Ситуация столь радикального отстранения от собственного мира – глубоко укорененного в традиции, философски обоснованного, теоретически продуманного и экспериментально выверенного, едва ли не слившегося с миром обычного здравого смысла (до сих пор отождествляющего истинность с объективностью), – эта ситуация напоминает нам об историческом начале современной науки, об эпохе XVI – XVII вв., о «коперниканском» отстранении от птолемеевского, аристотелевского, томистского мира. Мы открываем своего рода современность научных революций начала XX в. и начала XVII в. Может быть, только в этих точках перед нами раскрываются в самом деле принципиальные изменения, охватывающие не столько парадигмы научного познания, сколько саму архитектонику разума, априорно определяющую его как разум научно-познающий (экспериментирующий, объективирующий, гносеологически озадаченный и т. д.).
2. НАУЧНАЯ НОВАЦИЯ И АРХИТЕКТОНИЧЕСКИЙ СДВИГ
Попробуем теперь различить черты такого глубинного архитектонического переустройства самого разума (и подразумеваемого им мира) на одном выдающемся и хорошо изученном примере, на примере так называемой коперниканской революции.

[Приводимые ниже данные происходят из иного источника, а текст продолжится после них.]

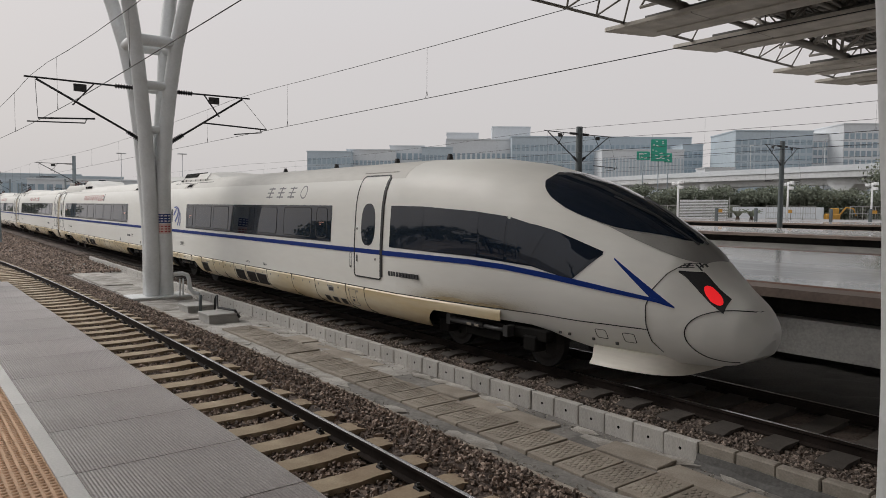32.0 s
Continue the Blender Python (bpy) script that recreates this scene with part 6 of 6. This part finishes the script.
def tree(x, y, h, w, seed, size=0.22, n=1500, trunk=0.25):
    rng = np.random.default_rng(seed)
    t = thing("tree", "leafy dull green tree beyond the tracks", "tree", group="trees", at=pose(x, y, -0.6))
    bm = B()
    hh = h * (0.3 if trunk else 0.1)
    lean = rng.uniform(-0.3, 0.3, 2)
    tube(bm, [(0, 0, 0), (lean[0] * 0.4, lean[1] * 0.4, hh), (lean[0], lean[1], h * 0.75)], [h * 0.025, h * 0.02, h * 0.006], 7)
    for k in range(6):
        a = k * 1.05 + rng.uniform(-0.3, 0.3)
        z = hh + h * 0.06 * k
        tube(bm, [(lean[0] * 0.5, lean[1] * 0.5, z), (w * 0.22 * math.cos(a), w * 0.22 * math.sin(a), z + h * 0.12), (w * 0.4 * math.cos(a), w * 0.4 * math.sin(a), z + h * 0.2)], [h * 0.012, h * 0.008, h * 0.004], 5)
    part("trunk", bm, "bark", t)
    v = []
    for k in range(7):
        a = k * 0.9 + rng.uniform(-0.4, 0.4)
        rr = w * rng.uniform(0.12, 0.3) if k else 0
        cz = h * (0.42 + 0.08 * k) if trunk else h * (0.3 + 0.09 * k)
        v.append(leaves(rng, n // 7, (rr * math.cos(a), rr * math.sin(a), min(cz, h * 0.84)), (w * rng.uniform(0.24, 0.36), w * rng.uniform(0.24, 0.36), h * rng.uniform(0.13, 0.19)), size))
    v = np.concatenate(v)
    me = bpy.data.meshes.new("crown")
    me.from_pydata(v.reshape(-1, 3).tolist(), [], np.arange(4 * len(v)).reshape(-1, 4).tolist())
    me.materials.append(M["leaf"])
    c = new("crown", me)
    c.parent = t
    return t


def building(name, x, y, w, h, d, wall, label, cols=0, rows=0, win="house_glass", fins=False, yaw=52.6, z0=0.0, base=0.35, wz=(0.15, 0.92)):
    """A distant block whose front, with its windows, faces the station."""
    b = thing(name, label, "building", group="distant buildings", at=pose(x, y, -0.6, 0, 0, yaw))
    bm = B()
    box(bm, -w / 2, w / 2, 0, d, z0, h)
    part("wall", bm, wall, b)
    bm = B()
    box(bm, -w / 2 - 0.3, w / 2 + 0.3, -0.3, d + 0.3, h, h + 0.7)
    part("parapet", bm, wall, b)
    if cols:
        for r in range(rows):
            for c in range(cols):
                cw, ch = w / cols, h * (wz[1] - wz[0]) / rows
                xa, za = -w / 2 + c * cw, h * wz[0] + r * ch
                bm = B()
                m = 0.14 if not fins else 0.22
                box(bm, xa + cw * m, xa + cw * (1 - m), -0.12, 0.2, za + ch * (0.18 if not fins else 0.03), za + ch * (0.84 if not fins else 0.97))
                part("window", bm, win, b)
    return b


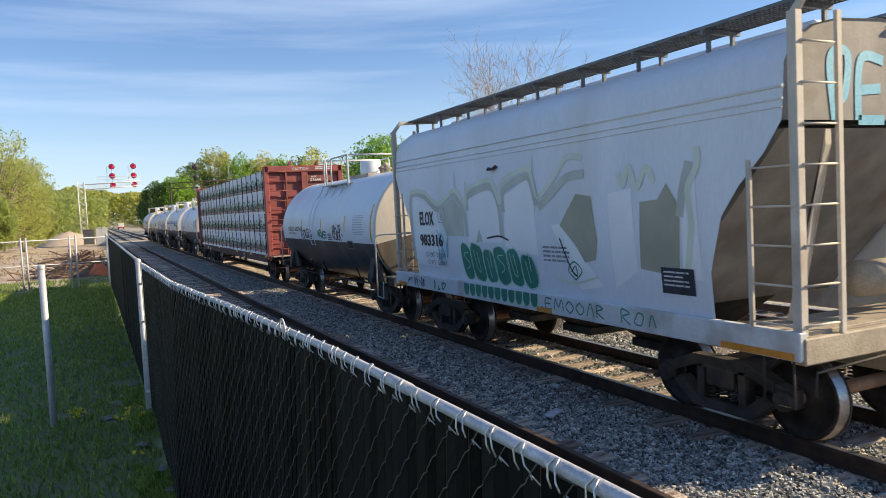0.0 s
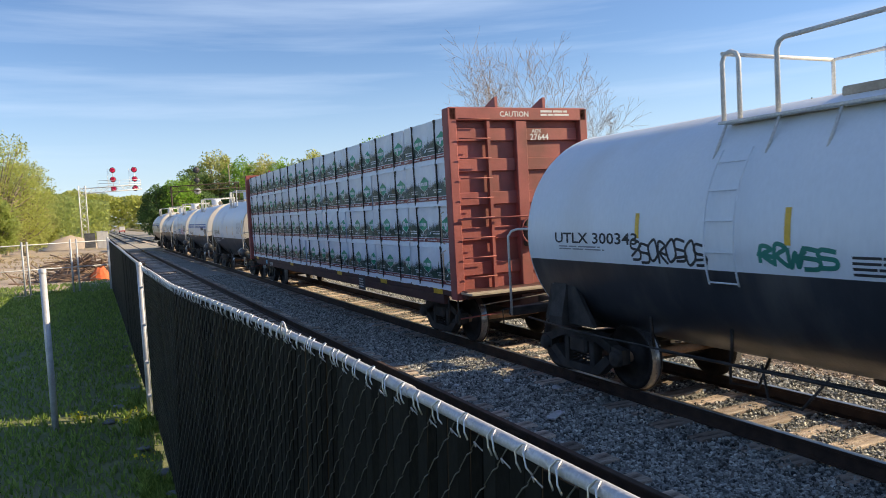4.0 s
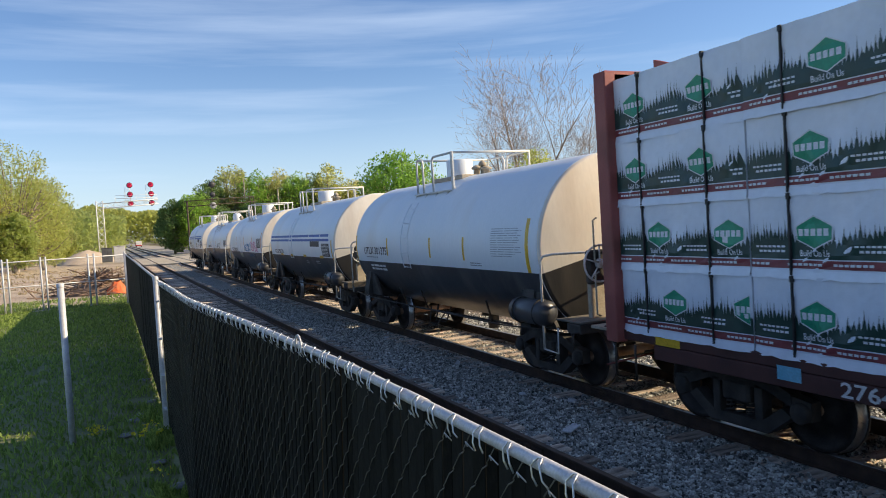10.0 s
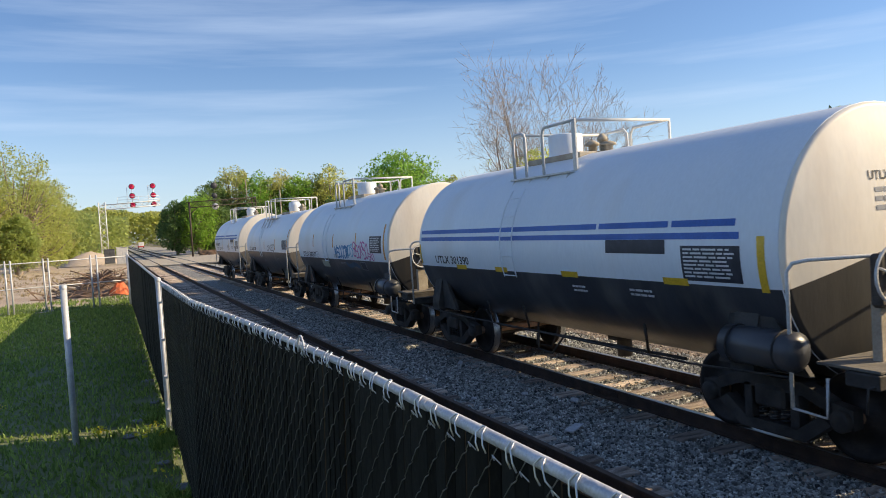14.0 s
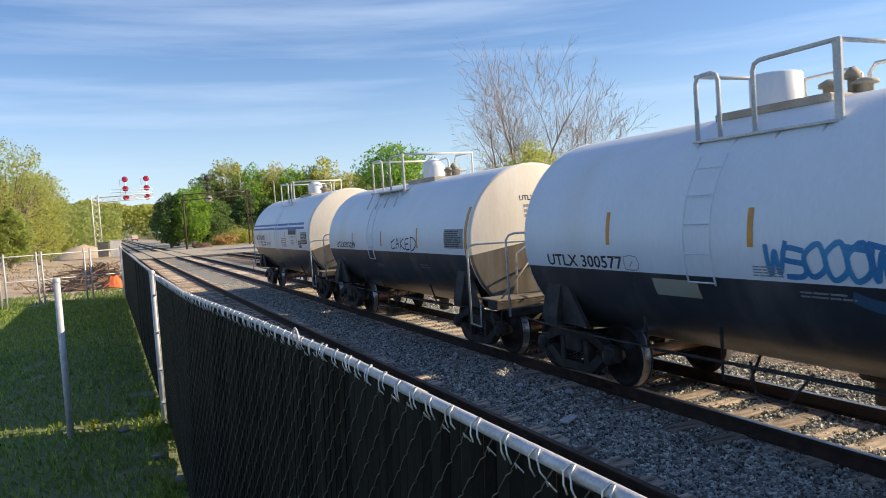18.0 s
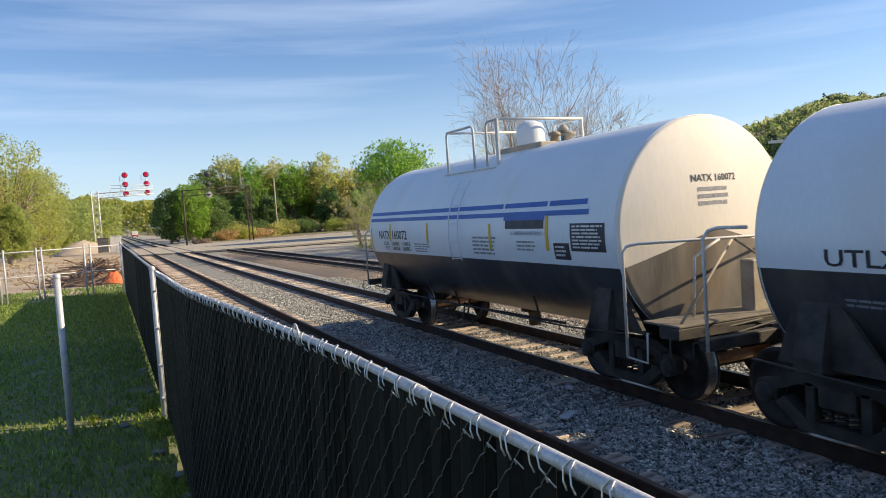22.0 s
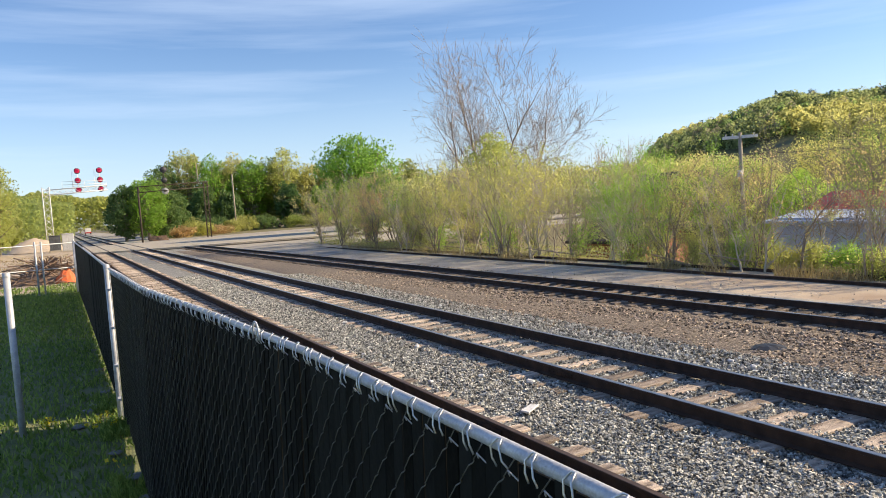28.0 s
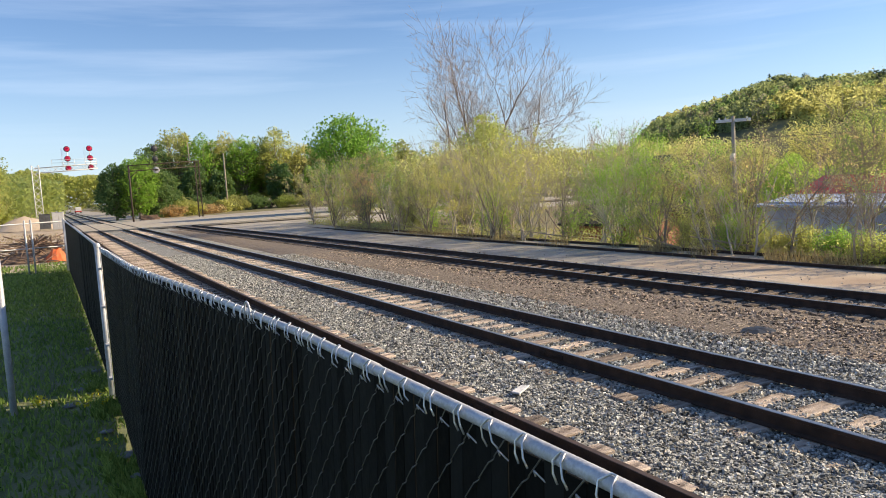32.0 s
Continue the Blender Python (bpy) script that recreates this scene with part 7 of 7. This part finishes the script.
def litter():
    rng = random.Random(12)
    m = Mesh().box((-0.28, -0.06, -0.01), (0.28, 0.06, 0.015), 0.006)
    m.v = [(x + 0.02 * noise.noise((x * 9, y * 9, 1)), y + 0.02 * noise.noise((x * 7, 1, 3)), z + 0.02 * noise.noise((x * 5, y * 5, 6))) for x, y, z in m.v]
    thing("wood_scrap", m, M_PAPER, "bleached scrap of wood lying on the ballast", "wood scrap", at=pose(5.35, 8.15, -0.165, 3, 5, 42))
    b = Mesh()
    b.add([(0.45 * math.cos(i / 12 * 6.283) * (1 - 0.3 * j) * (1 + 0.3 * noise.noise((i, j, 2))), 0.35 * math.sin(i / 12 * 6.283) * (1 - 0.3 * j), 0.03 + 0.035 * j + 0.04 * noise.noise((i * 0.6, j, 1))) for j in range(3) for i in range(12)] + [(0, 0, 0.11)],
          [(j * 12 + i, j * 12 + (i + 1) % 12, (j + 1) * 12 + (i + 1) % 12, (j + 1) * 12 + i) for j in range(2) for i in range(12)] + [(24 + i, 24 + (i + 1) % 12, 36) for i in range(12)])
    thing("torn_mat", b, M_STRAP, "crumpled dark mat lying between the tracks", "mat", at=pose(10.9, 8.9, -0.36))
    for i in range(14):
        x, y = rng.choice((5.0, 5.9, 6.2, 9.0)) + rng.uniform(-0.3, 0.3), rng.uniform(6, 26)
        s = rng.uniform(0.03, 0.07)
        thing("pale_stone", Mesh().box((-s, -s * 0.7, -s * 0.4), (s, s * 0.7, s * 0.5), s * 0.3), M_PAPER, "pale stone chip on the ballast", "stone", "pale chips", pose(x, y, -0.175, rng.uniform(-20, 20), rng.uniform(-20, 20), rng.uniform(0, 180)))


litter()


# ---- movement ----
def motions():
    """The train rolls by at an even pace; its wheels turn with it."""
    times = [0.0, 0.1] + [float(t) for t in range(1, 32)] + [31.9, 32.0]
    for ob, y in TRAIN:
        m = ob.matrix_basis.copy()
        rows = []
        for t in times:
            q = m.copy()
            q.translation.y = y - SPEED * t
            rows.append((t, q))
        walk(ob, rows)
    roll = SPEED / WHEEL_R
    ticks = [i * 0.16 for i in range(201)]
    for ax, y in AXLES:
        walk(ax, [(t, pose(0, y, WHEEL_R, math.degrees(roll * t), 0, 0)) for t in ticks])


motions()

2.1. Тайный разум явной теорииПрежде всего поражает контраст между тем, что именно сделал Коперник, и эпохальным переворотом, именуемым «коперниканской революцией». С одной стороны, трактат с традиционным названием «О круговращении небесных сфер»27, предназначенный для узкого круга профессионалов («математика пишется для математиков»), содержащий несколько специальных астрономических гипотез и массу вычислений, выполненных с виртуозной по тем временам математической техничностью, с другой – мировоззренческий переворот, едва ли не сопоставимый с откровением новой веры. А.Ф. Лосев несколько гротескно, но ярко изобразил этот переход: «Мир не имеет границ, т. е. не имеет формы. Для меня это значит, что он – бесформен. Мир – абсолютно однородное пространство. Для меня это значит, что он – абсолютно плоскостей, невыразителен, нерельефен. Неимоверной скукой веет от такого мира. Прибавьте к этому абсолютную темноту и нечеловеческий холод междупланетных пространств… То я был на земле под родным небом, слушал о вселенной „яже не подвижется”… А то вдруг ничего нет, ни земли, ни неба, ни „яже не подвижется”… Читая учебник астрономии, чувствую, что кто-то палкой выгоняет меня из собственного дома и еще готов плюнуть в физиономию. А за что?»28.